═══ Information shown ═══

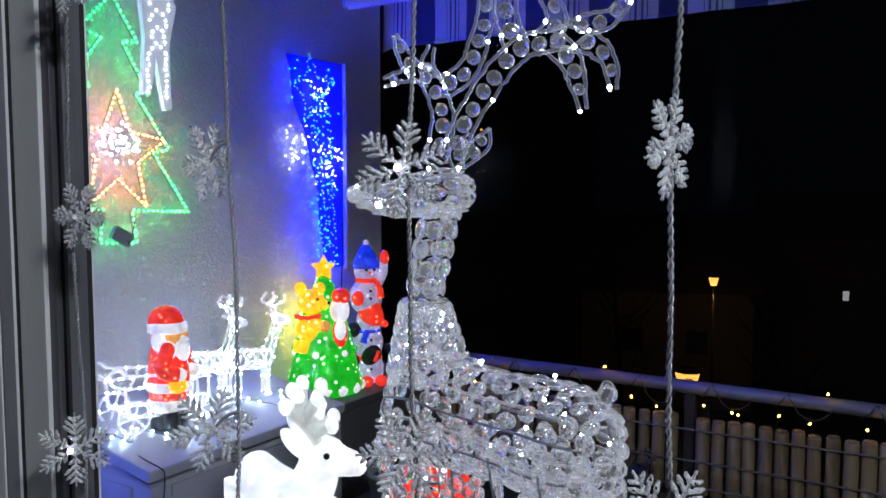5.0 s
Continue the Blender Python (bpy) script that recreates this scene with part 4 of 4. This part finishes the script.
def beaded_deer():
    o = holder("beaded_deer", pose(0, 0, 0), "tall clear acrylic beaded deer with white lights, on the tablecloth", "light-up figure")
    bead, bulb, rng = bead_mesh(), bulb_mesh(0.0027, LED_DEER), random.Random(17)
    count = [0]
    rest = Shape()
    bead_v, bead_f = [v.co.copy() for v in bead.vertices], [tuple(p.vertices) for p in bead.polygons]

    def put_bead(parent, at, normal, r, near, lie=None):
        q = Vector(normal).to_track_quat("Z", "Y").to_matrix().to_4x4()
        m = Matrix.Translation(at) @ q @ pose(0, 0, 0, rng.uniform(-12, 12), rng.uniform(-12, 12), rng.uniform(0, 36)) @ Matrix.Diagonal((r / 0.010, r / 0.010 * rng.uniform(0.9, 1.08), r / 0.010, 1))
        if lie is not None:
            n = Vector(normal).normalized()
            a = (lie - n * lie.dot(n)).normalized()
            m = Matrix.Translation(at) @ Matrix((a, n.cross(a), n)).transposed().to_4x4() @ pose(0, 0, 0, rng.uniform(-8, 8), rng.uniform(-6, 6), rng.uniform(-14, 14)) @ Matrix.Diagonal((1.30 * r / 0.010, 0.92 * r / 0.010, 0.8 * r / 0.010, 1))
        if near and count[0] < 290:
            count[0] += 1
            part("bead", bead, None, parent, m=m)
        else:
            rest.add([m @ v for v in bead_v], bead_f, 0, False)

    def skin(parent, wire, rings, seg, r, skip=lambda p: False, lit=0.16, wires=(0,), lie=None):
        """Beads in staggered rows over a form given as rings of (centre, axis u, axis v), with wires along it."""
        for i, (c, u, v) in enumerate(rings):
            for a in range(seg):
                w = 2 * math.pi * (a + 0.5 * (i % 2)) / seg
                n = u.normalized() * math.cos(w) / max(u.length, 1e-4) + v.normalized() * math.sin(w) / max(v.length, 1e-4)
                p = c + u * math.cos(w) + v * math.sin(w)
                if skip(p):
                    continue
                put_bead(parent, p, n, r * rng.uniform(0.9, 1.08), p.x < c.x + 0.02, lie)
                if rng.random() < lit:
                    part("bulb", bulb, None, parent, m=pose(*(p - n.normalized() * 0.004 + Vector((0, 0, r)))))
        for k in wires:
            w = 2 * math.pi * k
            wire.tube(curve_points([c + u * math.cos(w) * 1.01 + v * math.sin(w) * 1.01 for c, u, v in rings], 3), 0.0026, 0, 6)
        for i in (0, len(rings) // 2, len(rings) - 1):
            c, u, v = rings[i]
            wire.tube([c + u * math.cos(0.2618 * a) + v * math.sin(0.2618 * a) for a in range(25)], 0.0028, 0, 6)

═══

• _Problem to work on_:
Using the data above, transcribe the lines that run from the line with "Continue the Blender" to the line with "bead_v, bead_f = [v.co.copy()", both ends kept, and output nothing else.

• _Solution to the problem_:
Continue the Blender Python (bpy) script that recreates this scene with part 4 of 4. This part finishes the script.
def beaded_deer():
    o = holder("beaded_deer", pose(0, 0, 0), "tall clear acrylic beaded deer with white lights, on the tablecloth", "light-up figure")
    bead, bulb, rng = bead_mesh(), bulb_mesh(0.0027, LED_DEER), random.Random(17)
    count = [0]
    rest = Shape()
    bead_v, bead_f = [v.co.copy() for v in bead.vertices], [tuple(p.vertices) for p in bead.polygons]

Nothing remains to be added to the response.